The new additions to the City's trail network, currently in various stages of planning, will provide key east-west connections and north-south thorugh East Baltimore to "close the loop" between Baltimore's existing trails. These are:

  • "The Northern Segments" - From Gwynns Falls/Leakin Park through Central West Baltimore to Druid Park Lake Drive, through Druid Hill Park, Wyman Park, and Johns Hopkins University Homewood Campus to E. 33rd Street, following E. 33rd Street to the existing walking/bicycle paths at Lake Montebello, crossing Harford Road into Herring Run Park and joining the Herring Run Trail.
  • BGE Trail - From the southeastern end of the Herring Run Trail following BGE's electrical transmission line corridor to East Federal Street near Erdman Avenue.
  • Norfolk Southern Railroad Corridor Trail - From East Federal Street and the BGE trailhead south to Haven and Dillon Streets, where it runs through the Crossroads and Canton development to Conkling and Boston Streets.
  • Boston Street Connector - Following Boston Street from Conkling Street to S. Ellwood Ave., where it will enter Canton Waterfront Park and join the Inner Harbor Promenade.

In addition to these major segments, the network will grow over time with the addition of smaller loops and spurs, helping to create a healthier and more equitable Baltimore by making it easier for residents to reach the places they wish to go. 

Greenway Trails are more than bike lanes. The trail segments will provide a safe and easy alternative to automobile travel via “shared-use paths” that accommodate a variety of users moving at different speeds. At slower speeds, the trails welcome walkers, joggers, families pushing strollers, older adults, or people who use mobility devices. By having adequate widths and, wherever possible, separating lower- and higher-speed users, the trails will be comfortable for people moving at a leisurely pace and for others riding on bicycles or scooters, or training for a marathon.   

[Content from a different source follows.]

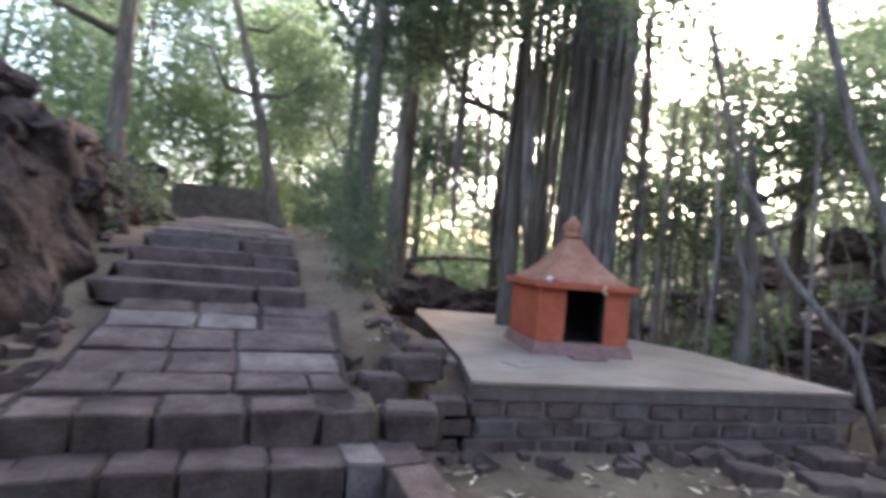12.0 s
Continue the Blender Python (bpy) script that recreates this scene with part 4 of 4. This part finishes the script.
# block face of the platform
for c in range(4):
    z1 = PLAT_Z - 0.145 - c * 0.145
    x = -0.5 if c > 0 else -0.1
    x += 0.16 * (c % 2)
    while x < 3.55:
        w = rp.uniform(0.27, 0.34)
        yf = 12.20 - 0.04 * x
        block("brick", platform, (x + w / 2, yf + 0.11 + rp.uniform(-0.008, 0.008) - 0.03 * (c > 2), z1 - 0.0625), (w - 0.028, 0.2, 0.112), -2 + rp.uniform(-1, 1), 0, rp.uniform(-1, 1), pale=rp.random() < 0.12)
        x += w
    y = 12.15 + 0.12 * (c % 2)
    while y < 13.9:
        w = rp.uniform(0.28, 0.34)
        block("brick", platform, (3.60 - 0.05 * (y - 12.1), y + w / 2, z1 - 0.0625), (0.2, w - 0.028, 0.112), rp.uniform(-1, 1), 0, 0, pale=rp.random() < 0.3)
        y += w

# retaining face of the terrace and the ledge of stones
terrace = tagged(new("terrace_wall"), "rough retaining wall of laterite blocks round the terrace", "wall", kind="structure")
for c, (z1, y0, xa, xb) in enumerate(((1.27, 3.96, 0.62, 1.75), (1.07, 3.90, 0.78, 2.05), (0.86, 3.84, 0.78, 2.6))):
    x = xa
    while x < xb:
        w = rp.uniform(0.30, 0.44)
        block("wall_stone", terrace, (x + w / 2, y0 + 0.16 - 0.06 * (x - 0.7) + rp.uniform(-0.015, 0.015), z1 - 0.105), (w + 0.05, 0.38, 0.245), rp.uniform(-3, 1), rp.uniform(-2, 2), rp.uniform(-1.5, 1.5), worn=True)
        x += w
for (x, y) in ((0.72, 4.35), (0.75, 4.75), (1.1, 4.4), (1.5, 4.35), (1.55, 4.7), (1.15, 4.75)):
    block("wall_stone", terrace, (x, y, 1.125 + rp.uniform(-0.02, 0.03)), (0.38, 0.36, 0.24), rp.uniform(-10, 10), rp.uniform(-4, 4), rp.uniform(-4, 4), worn=True)
block("wall_stone", terrace, (0.64, 4.55, 1.27), (0.13, 0.22, 0.26), 14, 9, 8, worn=True)
for c in range(3):
    y = 4.3
    while y < 11.4:
        L = rp.uniform(0.32, 0.46)
        if rp.random() < (0.95, 0.85, 0.6)[2 - c]:
            block("wall_stone", terrace, (edge_x(y) - 0.05 + rp.uniform(-0.06, 0.1), y, 0.86 + 0.2 * c + 0.02 * (y - 4)), (0.34, L, 0.2), -10 + rp.uniform(-8, 8), rp.uniform(-5, 5), rp.uniform(-5, 5), worn=True)
        y += L + 0.02

LOOSE = [(3.55, 10.45, 1.42, 0.46, 0.34, 0.22, -25), (2.20, 11.62, 1.30, 0.34, 0.26, 0.26, -12), (2.75, 11.45, 1.32, 0.36, 0.26, 0.16, -20), (2.45, 11.95, 1.38, 0.4, 0.3, 0.16, 12), (3.0, 11.3, 1.32, 0.36, 0.25, 0.17, -22),
         (3.25, 11.15, 1.32, 0.34, 0.26, 0.17, -25), (3.55, 9.75, 1.30, 0.3, 0.24, 0.2, -35), (3.1, 11.75, 1.40, 0.4, 0.28, 0.14, -8), (2.1, 8.9, 1.25, 0.4, 0.28, 0.18, 20), (2.5, 9.4, 1.28, 0.4, 0.3, 0.2, 35),
         (2.7, 10.2, 1.30, 0.42, 0.3, 0.18, 15), (2.9, 10.5, 1.45, 0.36, 0.28, 0.18, 5), (2.35, 8.2, 1.27, 0.36, 0.26, 0.2, -15), (1.9, 6.2, 1.22, 0.36, 0.28, 0.2, 30), (2.0, 5.5, 1.24, 0.42, 0.3, 0.14, -10), (1.45, 5.4, 1.22, 0.5, 0.3, 0.14, 20), (3.2, 10.9, 1.3, 0.4, 0.3, 0.2, 15)]
random.seed(5)
for (x, y, z, sx, sy, sz, a) in LOOSE:
    ob = new("loose_block", random.choice(BLOCKS))
    ob.matrix_world = pose(x, y, z, rp.uniform(-4, 4), rp.uniform(-4, 4), a) @ Matrix.Diagonal((sx, sy, sz, 1))
    tagged(ob, "loose brown laterite block lying on the soil", "stone block", "loose blocks on the terrace")
for i in range(90):
    k_ = i % 4
    if k_ == 0:
        x, y = rp.uniform(0.2, 3.2), rp.uniform(11.75, 12.1)
    elif k_ == 1:
        y = rp.uniform(12.0, 14.0)
        x = rp.uniform(-0.75, 0.05)
    elif k_ == 3:
        y = rp.uniform(11.4, 14.6)
        x = path_x(y) - 0.9 - abs(rp.gauss(0, 0.18))
    else:
        y = rp.uniform(8.0, 11.8)
        x = edge_x(y) - abs(rp.gauss(0, 0.35))
    s = rp.uniform(0.04, 0.10) if k_ in (1, 3) else rp.uniform(0.05, 0.14)
    ob = new("rubble_stone", random.choice(BLOCKS))
    ob.matrix_world = pose(x, y, land(x, y) + s * 0.25, rp.uniform(-25, 25), rp.uniform(-25, 25), rp.uniform(0, 180)) @ Matrix.Diagonal((s * 1.4, s, s * 0.8, 1))
    tagged(ob, "small broken laterite lump on the soil", "stone", "rubble round the platform")
# gritty cement apron beside the lower steps
bm = bmesh.new()
vs = {}
NI, NJ = 40, 36
for i in range(NI + 1):
    for j in range(NJ + 1):
        x, y = 1.20 + i * 0.08, 0.95 + j * 0.08
        q = Vector((x, y, 9))
        vs[i, j] = bm.verts.new((x, y, land(x, y) + 0.05 + 0.06 * noise.noise(q * 1.5) + 0.03 * noise.noise(q * 4.5) + 0.016 * noise.noise(q * 11) - (0.3 if i in (0, NI) or j in (0, NJ) else 0.0)))
for i in range(NI):
    for j in range(NJ):
        bm.faces.new((vs[i, j], vs[i + 1, j], vs[i + 1, j + 1], vs[i, j + 1]))
tagged(finish("apron", bm, SAND, smooth=True), "pale gritty cement and sand apron", "ground", kind="structure")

The Greenway Trails initiative benefits from widespread support, led in part by the Baltimore Greenway Coalition and spearheaded by Rails-to-Trails Conservancy (RTC), a national not-for-profit that adopted Baltimore for support under its Trail Nation program. Since 2016, RTC participated in over 100 community meetings, led more than 20 community tours, and tabled at community events across the city to promote Greenway Trails. In addition, RTC has secured grants on its own, collaborated with the City to fund design and construction of key segments of the trail network, and assisted with purchasing properties and acquiring easements to complete the network.